>> begin Provided material

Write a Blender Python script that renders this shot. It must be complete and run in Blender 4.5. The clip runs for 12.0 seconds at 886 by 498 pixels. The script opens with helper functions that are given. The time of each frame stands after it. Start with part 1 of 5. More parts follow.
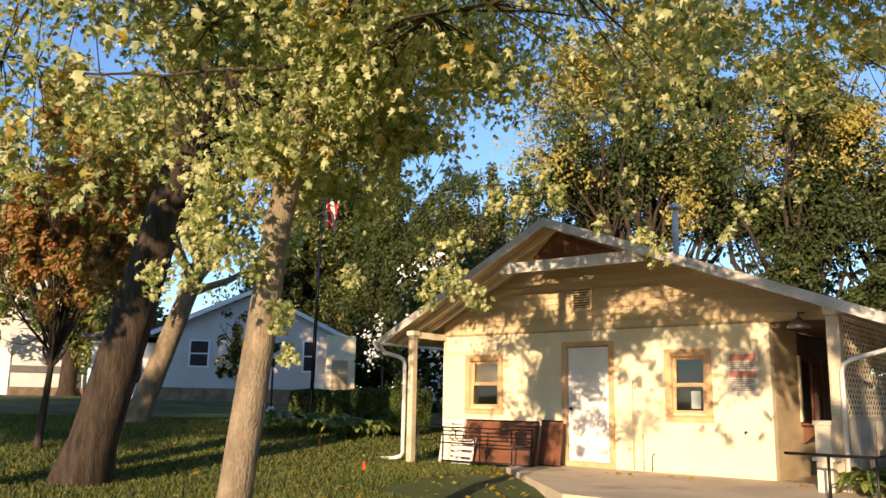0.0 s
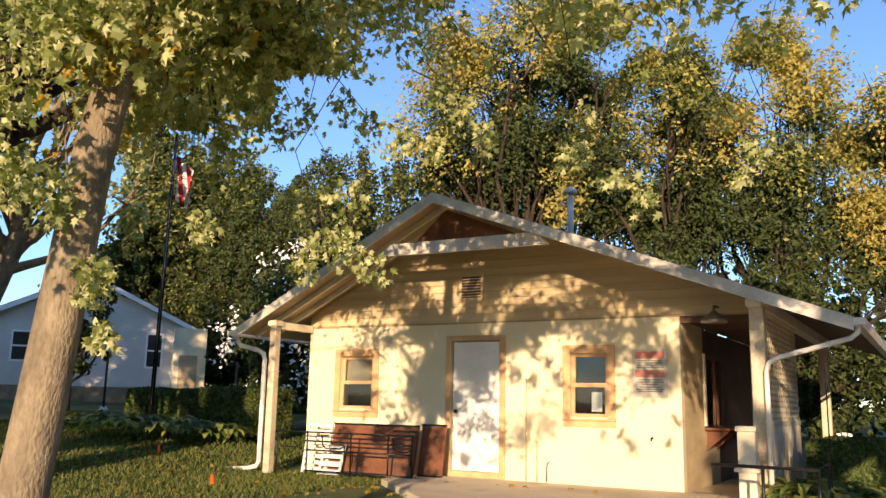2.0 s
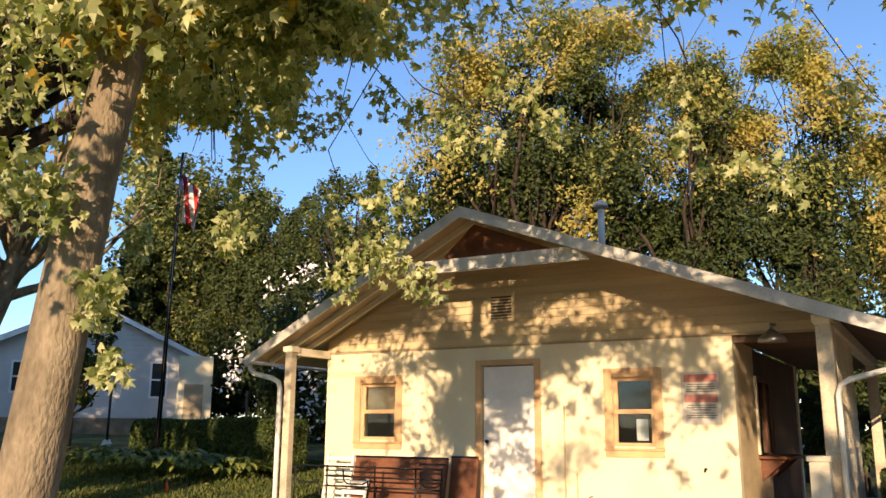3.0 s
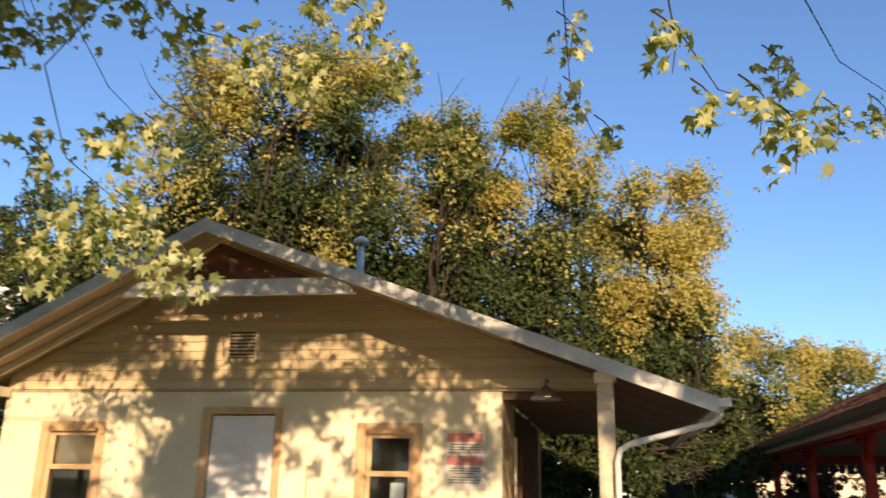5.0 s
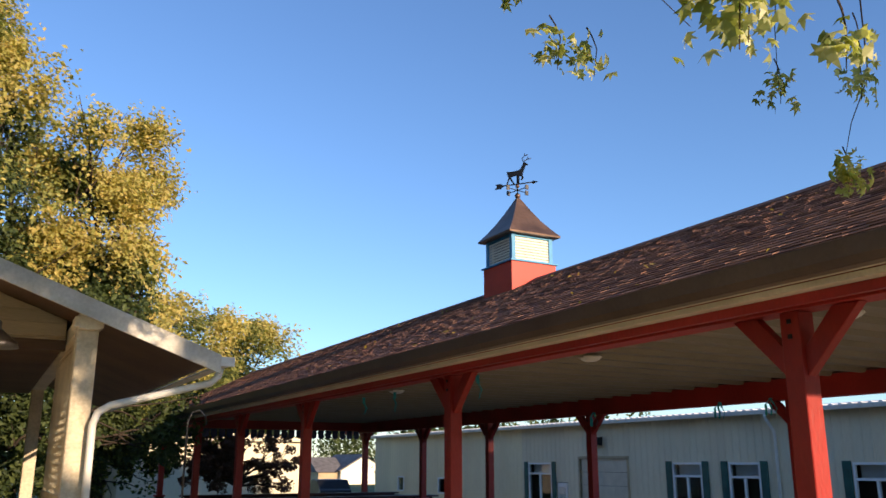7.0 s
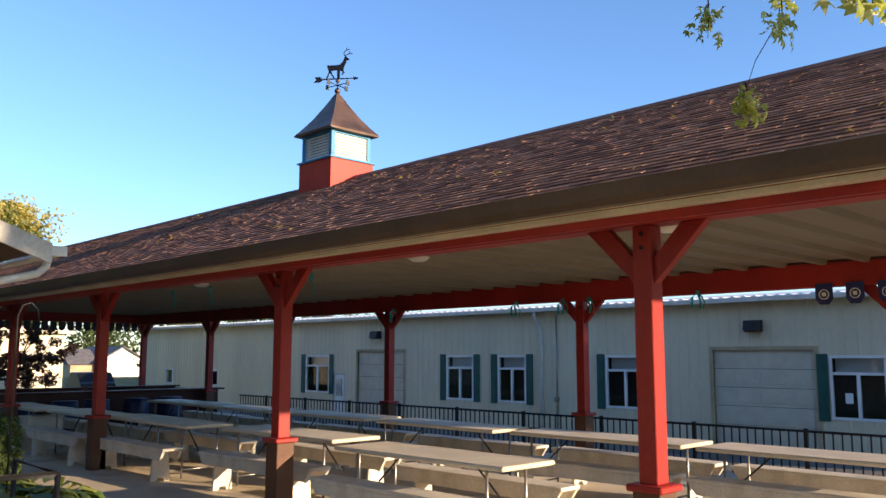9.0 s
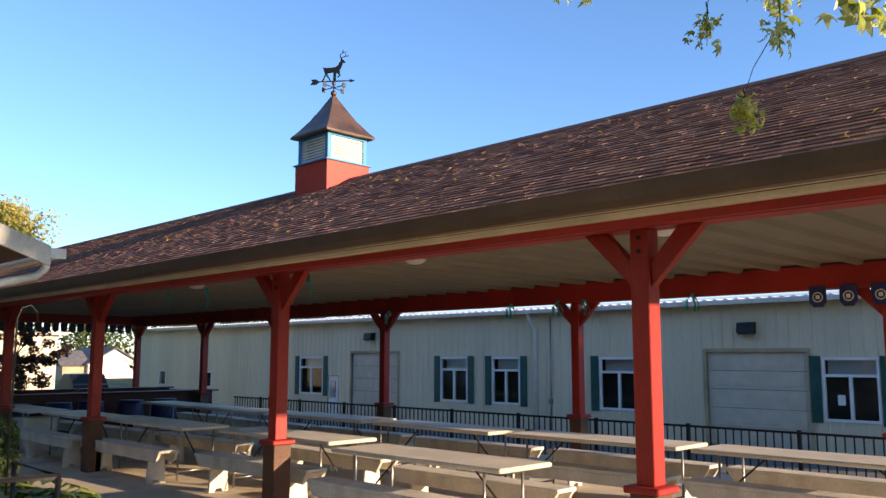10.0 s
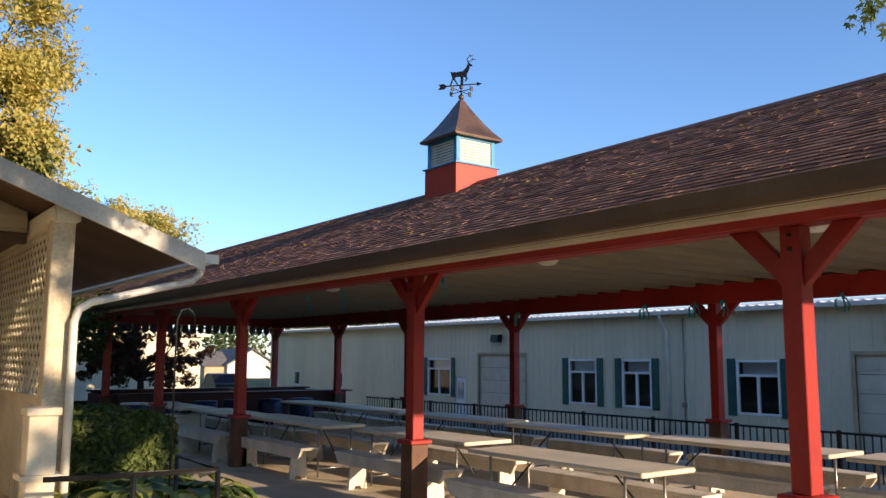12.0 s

>> end Provided material

**Exercise task:**
Except for the pictures, reproduce every line exactly.

**Output below:**
Write a Blender Python script that renders this shot. It must be complete and run in Blender 4.5. The clip runs for 12.0 seconds at 886 by 498 pixels. The script opens with helper functions that are given. The time of each frame stands after it. Start with part 1 of 5. More parts follow.
0.0 s
2.0 s
3.0 s
5.0 s
7.0 s
9.0 s
10.0 s
12.0 s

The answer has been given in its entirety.